━━━━━ DATASET SECTION ━━━━━
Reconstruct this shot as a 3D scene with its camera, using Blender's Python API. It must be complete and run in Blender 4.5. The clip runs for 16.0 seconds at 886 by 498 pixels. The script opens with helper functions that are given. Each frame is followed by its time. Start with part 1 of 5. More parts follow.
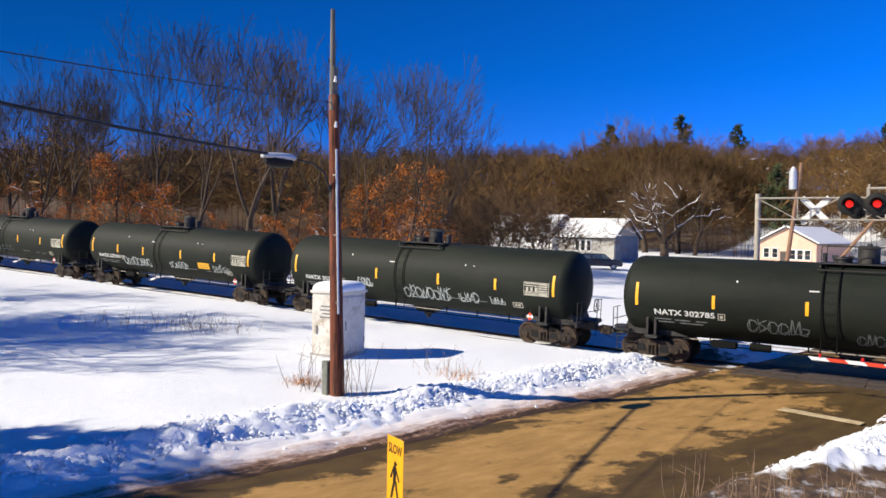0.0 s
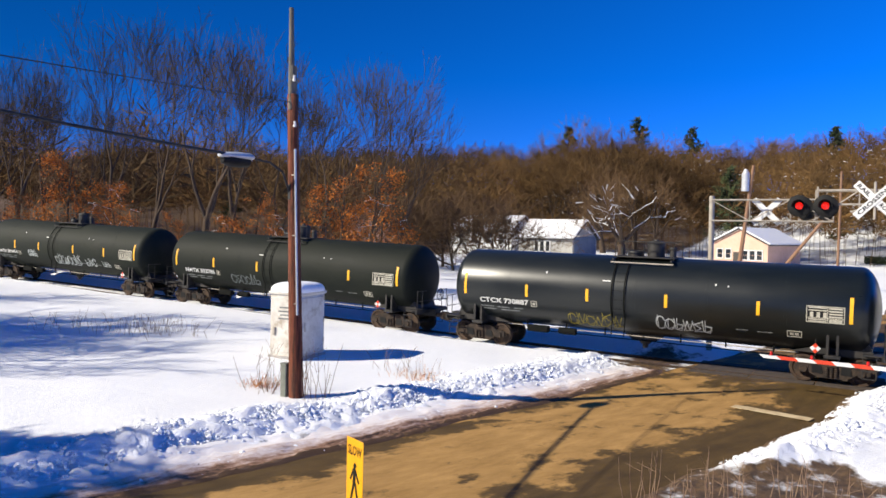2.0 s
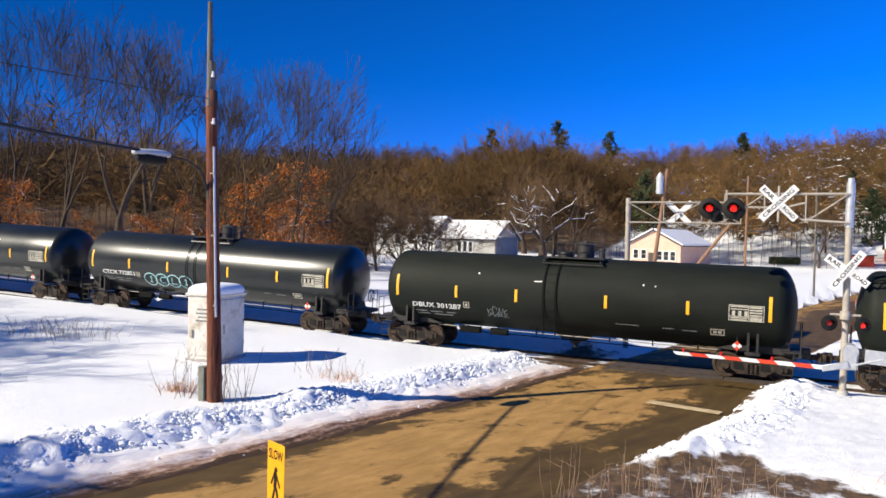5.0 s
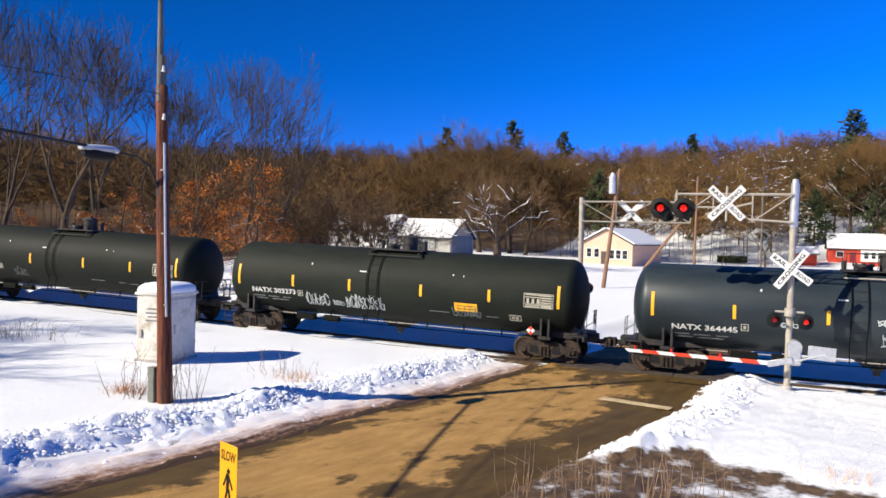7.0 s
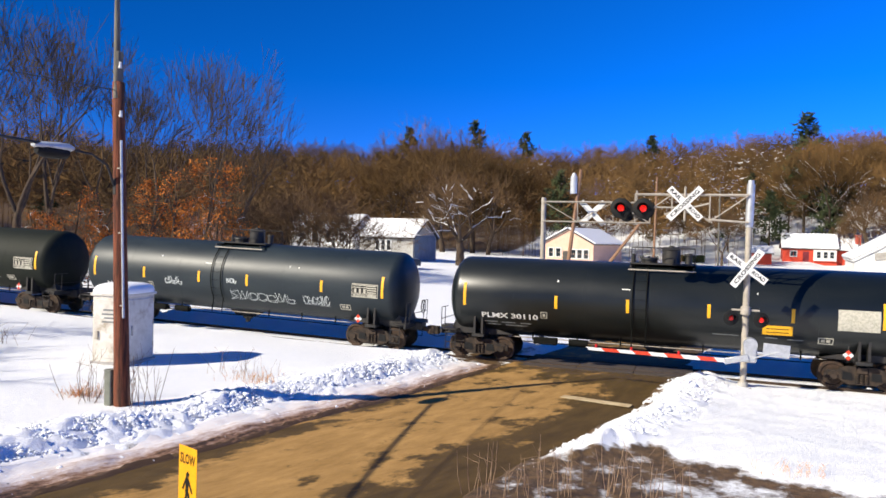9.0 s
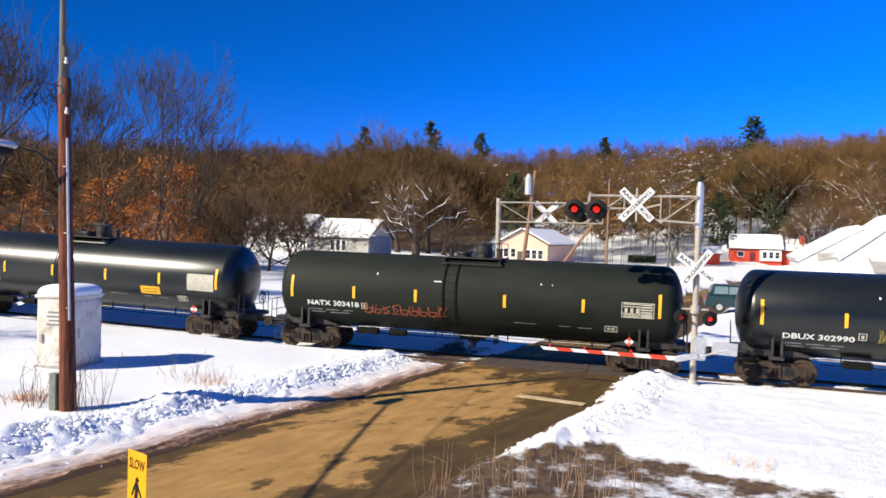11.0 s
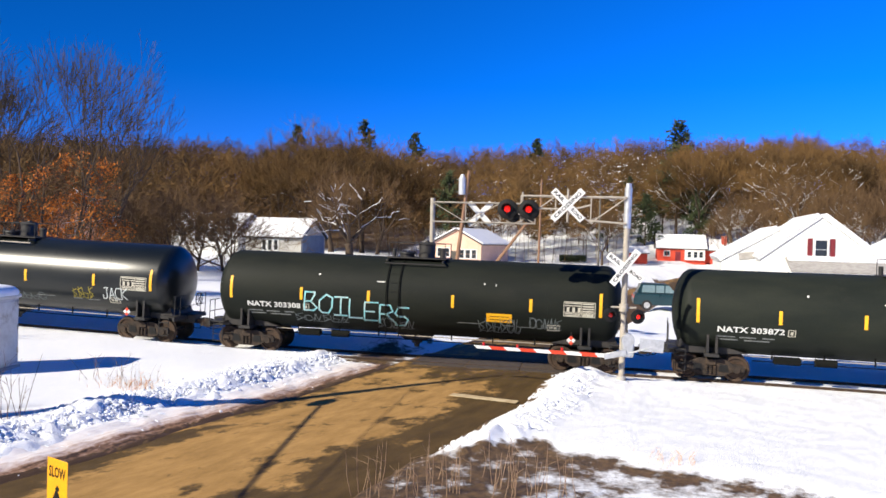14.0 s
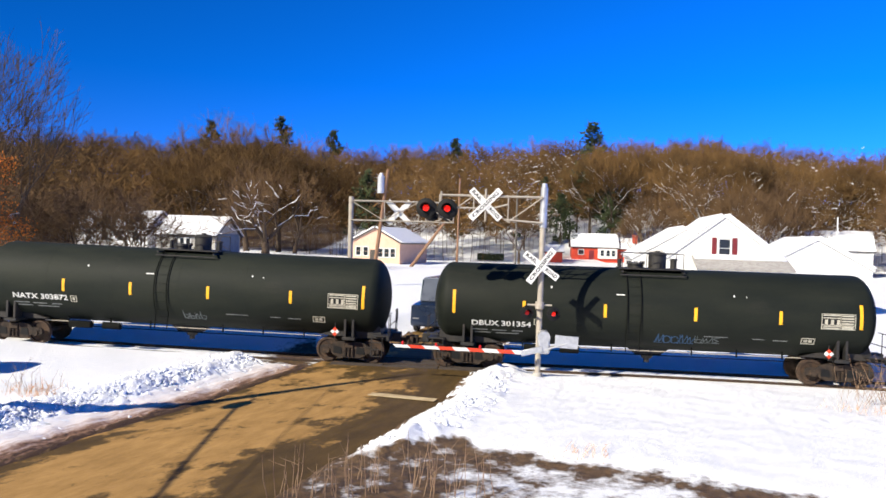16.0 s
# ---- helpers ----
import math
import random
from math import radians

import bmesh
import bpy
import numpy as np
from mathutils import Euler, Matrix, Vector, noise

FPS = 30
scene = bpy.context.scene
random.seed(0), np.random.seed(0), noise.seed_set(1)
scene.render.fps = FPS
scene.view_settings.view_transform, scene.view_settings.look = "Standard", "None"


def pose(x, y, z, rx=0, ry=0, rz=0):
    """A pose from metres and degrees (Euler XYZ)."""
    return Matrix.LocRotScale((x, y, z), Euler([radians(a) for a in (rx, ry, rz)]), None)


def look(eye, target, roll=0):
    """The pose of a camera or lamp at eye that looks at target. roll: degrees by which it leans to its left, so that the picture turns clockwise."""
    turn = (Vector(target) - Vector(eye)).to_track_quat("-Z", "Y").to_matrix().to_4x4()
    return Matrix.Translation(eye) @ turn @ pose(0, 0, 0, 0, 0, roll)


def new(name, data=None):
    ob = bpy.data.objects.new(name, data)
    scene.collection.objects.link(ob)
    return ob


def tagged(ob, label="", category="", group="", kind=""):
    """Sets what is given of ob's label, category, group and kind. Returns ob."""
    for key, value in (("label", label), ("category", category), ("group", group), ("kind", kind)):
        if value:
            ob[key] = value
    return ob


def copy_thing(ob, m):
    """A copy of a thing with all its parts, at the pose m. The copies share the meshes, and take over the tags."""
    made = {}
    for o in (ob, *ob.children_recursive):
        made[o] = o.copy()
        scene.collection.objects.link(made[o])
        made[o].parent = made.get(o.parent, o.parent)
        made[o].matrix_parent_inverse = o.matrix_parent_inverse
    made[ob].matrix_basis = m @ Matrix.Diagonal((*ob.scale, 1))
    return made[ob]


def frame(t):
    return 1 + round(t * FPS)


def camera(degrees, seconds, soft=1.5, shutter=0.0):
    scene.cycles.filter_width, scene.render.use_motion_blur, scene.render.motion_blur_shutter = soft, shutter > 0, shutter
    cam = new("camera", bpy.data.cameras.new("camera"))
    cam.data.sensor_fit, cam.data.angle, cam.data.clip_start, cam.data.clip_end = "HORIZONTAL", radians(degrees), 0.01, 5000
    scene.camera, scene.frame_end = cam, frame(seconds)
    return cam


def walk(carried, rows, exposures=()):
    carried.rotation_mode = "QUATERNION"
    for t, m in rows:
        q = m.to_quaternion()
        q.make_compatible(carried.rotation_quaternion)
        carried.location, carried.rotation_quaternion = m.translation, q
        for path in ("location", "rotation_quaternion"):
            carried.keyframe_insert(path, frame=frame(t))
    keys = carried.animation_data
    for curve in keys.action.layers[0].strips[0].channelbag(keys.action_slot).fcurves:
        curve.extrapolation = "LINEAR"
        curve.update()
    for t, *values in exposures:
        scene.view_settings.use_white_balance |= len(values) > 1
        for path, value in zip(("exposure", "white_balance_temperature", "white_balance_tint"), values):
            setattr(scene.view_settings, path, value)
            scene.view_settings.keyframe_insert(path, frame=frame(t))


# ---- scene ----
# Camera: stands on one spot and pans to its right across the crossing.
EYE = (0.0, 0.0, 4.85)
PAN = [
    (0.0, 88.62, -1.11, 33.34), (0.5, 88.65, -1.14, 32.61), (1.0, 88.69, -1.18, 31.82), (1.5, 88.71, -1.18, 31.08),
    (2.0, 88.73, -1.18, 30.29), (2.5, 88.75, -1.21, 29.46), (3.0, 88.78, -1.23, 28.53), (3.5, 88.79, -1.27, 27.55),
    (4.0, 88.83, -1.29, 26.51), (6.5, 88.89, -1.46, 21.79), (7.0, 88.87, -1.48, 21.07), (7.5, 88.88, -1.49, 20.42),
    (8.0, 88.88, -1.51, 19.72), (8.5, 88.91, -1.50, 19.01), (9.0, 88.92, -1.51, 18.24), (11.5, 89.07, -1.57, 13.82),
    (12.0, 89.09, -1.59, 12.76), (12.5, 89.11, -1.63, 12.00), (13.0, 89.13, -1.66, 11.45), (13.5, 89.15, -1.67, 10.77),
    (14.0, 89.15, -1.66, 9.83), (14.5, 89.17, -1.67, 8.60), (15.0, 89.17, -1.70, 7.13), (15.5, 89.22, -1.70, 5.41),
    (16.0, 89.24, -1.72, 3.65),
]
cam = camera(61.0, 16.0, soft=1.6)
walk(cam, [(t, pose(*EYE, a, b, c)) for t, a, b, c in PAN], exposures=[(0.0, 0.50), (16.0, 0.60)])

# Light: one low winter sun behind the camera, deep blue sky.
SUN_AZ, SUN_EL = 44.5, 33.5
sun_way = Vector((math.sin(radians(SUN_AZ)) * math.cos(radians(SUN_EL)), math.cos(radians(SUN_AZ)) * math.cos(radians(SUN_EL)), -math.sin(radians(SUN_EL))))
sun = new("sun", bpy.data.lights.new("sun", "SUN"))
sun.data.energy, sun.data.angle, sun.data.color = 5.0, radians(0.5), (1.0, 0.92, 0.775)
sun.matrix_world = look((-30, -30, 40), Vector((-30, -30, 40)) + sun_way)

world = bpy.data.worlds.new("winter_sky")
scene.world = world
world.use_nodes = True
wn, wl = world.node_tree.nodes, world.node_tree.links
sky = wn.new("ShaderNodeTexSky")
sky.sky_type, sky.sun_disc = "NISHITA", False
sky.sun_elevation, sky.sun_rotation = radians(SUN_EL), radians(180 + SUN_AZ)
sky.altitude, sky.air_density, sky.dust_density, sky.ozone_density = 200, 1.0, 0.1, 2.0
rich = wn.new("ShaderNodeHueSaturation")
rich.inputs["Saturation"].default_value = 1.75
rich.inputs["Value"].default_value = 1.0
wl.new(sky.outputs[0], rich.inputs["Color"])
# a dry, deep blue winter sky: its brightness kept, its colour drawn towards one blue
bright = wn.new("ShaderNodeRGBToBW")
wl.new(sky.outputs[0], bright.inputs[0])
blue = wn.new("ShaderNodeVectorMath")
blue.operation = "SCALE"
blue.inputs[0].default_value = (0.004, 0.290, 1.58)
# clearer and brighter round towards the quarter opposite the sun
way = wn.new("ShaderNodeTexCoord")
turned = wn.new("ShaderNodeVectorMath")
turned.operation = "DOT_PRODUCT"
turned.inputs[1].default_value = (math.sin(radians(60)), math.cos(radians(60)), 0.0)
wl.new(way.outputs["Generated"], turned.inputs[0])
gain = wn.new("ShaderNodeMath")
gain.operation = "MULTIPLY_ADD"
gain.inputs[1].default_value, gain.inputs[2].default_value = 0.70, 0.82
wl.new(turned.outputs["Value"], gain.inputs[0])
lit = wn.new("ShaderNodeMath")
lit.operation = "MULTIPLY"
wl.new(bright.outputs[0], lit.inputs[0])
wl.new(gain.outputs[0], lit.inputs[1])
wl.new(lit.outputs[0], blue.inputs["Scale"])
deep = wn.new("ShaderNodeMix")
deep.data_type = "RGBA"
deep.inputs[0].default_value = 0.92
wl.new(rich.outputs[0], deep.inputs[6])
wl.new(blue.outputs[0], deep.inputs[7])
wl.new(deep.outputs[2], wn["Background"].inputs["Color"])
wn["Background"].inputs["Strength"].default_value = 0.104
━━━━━
## [INSTRUCTIONS FOR THE TASK]
Quote every line word for word and keep the images out of the copy.

## [RESPONSE TO THE EXERCISE]
Reconstruct this shot as a 3D scene with its camera, using Blender's Python API. It must be complete and run in Blender 4.5. The clip runs for 16.0 seconds at 886 by 498 pixels. The script opens with helper functions that are given. Each frame is followed by its time. Start with part 1 of 5. More parts follow.
0.0 s
2.0 s
5.0 s
7.0 s
9.0 s
11.0 s
14.0 s
16.0 s
# ---- helpers ----
import math
import random
from math import radians

import bmesh
import bpy
import numpy as np
from mathutils import Euler, Matrix, Vector, noise

FPS = 30
scene = bpy.context.scene
random.seed(0), np.random.seed(0), noise.seed_set(1)
scene.render.fps = FPS
scene.view_settings.view_transform, scene.view_settings.look = "Standard", "None"


def pose(x, y, z, rx=0, ry=0, rz=0):
    """A pose from metres and degrees (Euler XYZ)."""
    return Matrix.LocRotScale((x, y, z), Euler([radians(a) for a in (rx, ry, rz)]), None)


def look(eye, target, roll=0):
    """The pose of a camera or lamp at eye that looks at target. roll: degrees by which it leans to its left, so that the picture turns clockwise."""
    turn = (Vector(target) - Vector(eye)).to_track_quat("-Z", "Y").to_matrix().to_4x4()
    return Matrix.Translation(eye) @ turn @ pose(0, 0, 0, 0, 0, roll)


def new(name, data=None):
    ob = bpy.data.objects.new(name, data)
    scene.collection.objects.link(ob)
    return ob


def tagged(ob, label="", category="", group="", kind=""):
    """Sets what is given of ob's label, category, group and kind. Returns ob."""
    for key, value in (("label", label), ("category", category), ("group", group), ("kind", kind)):
        if value:
            ob[key] = value
    return ob


def copy_thing(ob, m):
    """A copy of a thing with all its parts, at the pose m. The copies share the meshes, and take over the tags."""
    made = {}
    for o in (ob, *ob.children_recursive):
        made[o] = o.copy()
        scene.collection.objects.link(made[o])
        made[o].parent = made.get(o.parent, o.parent)
        made[o].matrix_parent_inverse = o.matrix_parent_inverse
    made[ob].matrix_basis = m @ Matrix.Diagonal((*ob.scale, 1))
    return made[ob]


def frame(t):
    return 1 + round(t * FPS)


def camera(degrees, seconds, soft=1.5, shutter=0.0):
    scene.cycles.filter_width, scene.render.use_motion_blur, scene.render.motion_blur_shutter = soft, shutter > 0, shutter
    cam = new("camera", bpy.data.cameras.new("camera"))
    cam.data.sensor_fit, cam.data.angle, cam.data.clip_start, cam.data.clip_end = "HORIZONTAL", radians(degrees), 0.01, 5000
    scene.camera, scene.frame_end = cam, frame(seconds)
    return cam


def walk(carried, rows, exposures=()):
    carried.rotation_mode = "QUATERNION"
    for t, m in rows:
        q = m.to_quaternion()
        q.make_compatible(carried.rotation_quaternion)
        carried.location, carried.rotation_quaternion = m.translation, q
        for path in ("location", "rotation_quaternion"):
            carried.keyframe_insert(path, frame=frame(t))
    keys = carried.animation_data
    for curve in keys.action.layers[0].strips[0].channelbag(keys.action_slot).fcurves:
        curve.extrapolation = "LINEAR"
        curve.update()
    for t, *values in exposures:
        scene.view_settings.use_white_balance |= len(values) > 1
        for path, value in zip(("exposure", "white_balance_temperature", "white_balance_tint"), values):
            setattr(scene.view_settings, path, value)
            scene.view_settings.keyframe_insert(path, frame=frame(t))


# ---- scene ----
# Camera: stands on one spot and pans to its right across the crossing.
EYE = (0.0, 0.0, 4.85)
PAN = [
    (0.0, 88.62, -1.11, 33.34), (0.5, 88.65, -1.14, 32.61), (1.0, 88.69, -1.18, 31.82), (1.5, 88.71, -1.18, 31.08),
    (2.0, 88.73, -1.18, 30.29), (2.5, 88.75, -1.21, 29.46), (3.0, 88.78, -1.23, 28.53), (3.5, 88.79, -1.27, 27.55),
    (4.0, 88.83, -1.29, 26.51), (6.5, 88.89, -1.46, 21.79), (7.0, 88.87, -1.48, 21.07), (7.5, 88.88, -1.49, 20.42),
    (8.0, 88.88, -1.51, 19.72), (8.5, 88.91, -1.50, 19.01), (9.0, 88.92, -1.51, 18.24), (11.5, 89.07, -1.57, 13.82),
    (12.0, 89.09, -1.59, 12.76), (12.5, 89.11, -1.63, 12.00), (13.0, 89.13, -1.66, 11.45), (13.5, 89.15, -1.67, 10.77),
    (14.0, 89.15, -1.66, 9.83), (14.5, 89.17, -1.67, 8.60), (15.0, 89.17, -1.70, 7.13), (15.5, 89.22, -1.70, 5.41),
    (16.0, 89.24, -1.72, 3.65),
]
cam = camera(61.0, 16.0, soft=1.6)
walk(cam, [(t, pose(*EYE, a, b, c)) for t, a, b, c in PAN], exposures=[(0.0, 0.50), (16.0, 0.60)])

# Light: one low winter sun behind the camera, deep blue sky.
SUN_AZ, SUN_EL = 44.5, 33.5
sun_way = Vector((math.sin(radians(SUN_AZ)) * math.cos(radians(SUN_EL)), math.cos(radians(SUN_AZ)) * math.cos(radians(SUN_EL)), -math.sin(radians(SUN_EL))))
sun = new("sun", bpy.data.lights.new("sun", "SUN"))
sun.data.energy, sun.data.angle, sun.data.color = 5.0, radians(0.5), (1.0, 0.92, 0.775)
sun.matrix_world = look((-30, -30, 40), Vector((-30, -30, 40)) + sun_way)

world = bpy.data.worlds.new("winter_sky")
scene.world = world
world.use_nodes = True
wn, wl = world.node_tree.nodes, world.node_tree.links
sky = wn.new("ShaderNodeTexSky")
sky.sky_type, sky.sun_disc = "NISHITA", False
sky.sun_elevation, sky.sun_rotation = radians(SUN_EL), radians(180 + SUN_AZ)
sky.altitude, sky.air_density, sky.dust_density, sky.ozone_density = 200, 1.0, 0.1, 2.0
rich = wn.new("ShaderNodeHueSaturation")
rich.inputs["Saturation"].default_value = 1.75
rich.inputs["Value"].default_value = 1.0
wl.new(sky.outputs[0], rich.inputs["Color"])
# a dry, deep blue winter sky: its brightness kept, its colour drawn towards one blue
bright = wn.new("ShaderNodeRGBToBW")
wl.new(sky.outputs[0], bright.inputs[0])
blue = wn.new("ShaderNodeVectorMath")
blue.operation = "SCALE"
blue.inputs[0].default_value = (0.004, 0.290, 1.58)
# clearer and brighter round towards the quarter opposite the sun
way = wn.new("ShaderNodeTexCoord")
turned = wn.new("ShaderNodeVectorMath")
turned.operation = "DOT_PRODUCT"
turned.inputs[1].default_value = (math.sin(radians(60)), math.cos(radians(60)), 0.0)
wl.new(way.outputs["Generated"], turned.inputs[0])
gain = wn.new("ShaderNodeMath")
gain.operation = "MULTIPLY_ADD"
gain.inputs[1].default_value, gain.inputs[2].default_value = 0.70, 0.82
wl.new(turned.outputs["Value"], gain.inputs[0])
lit = wn.new("ShaderNodeMath")
lit.operation = "MULTIPLY"
wl.new(bright.outputs[0], lit.inputs[0])
wl.new(gain.outputs[0], lit.inputs[1])
wl.new(lit.outputs[0], blue.inputs["Scale"])
deep = wn.new("ShaderNodeMix")
deep.data_type = "RGBA"
deep.inputs[0].default_value = 0.92
wl.new(rich.outputs[0], deep.inputs[6])
wl.new(blue.outputs[0], deep.inputs[7])
wl.new(deep.outputs[2], wn["Background"].inputs["Color"])
wn["Background"].inputs["Strength"].default_value = 0.104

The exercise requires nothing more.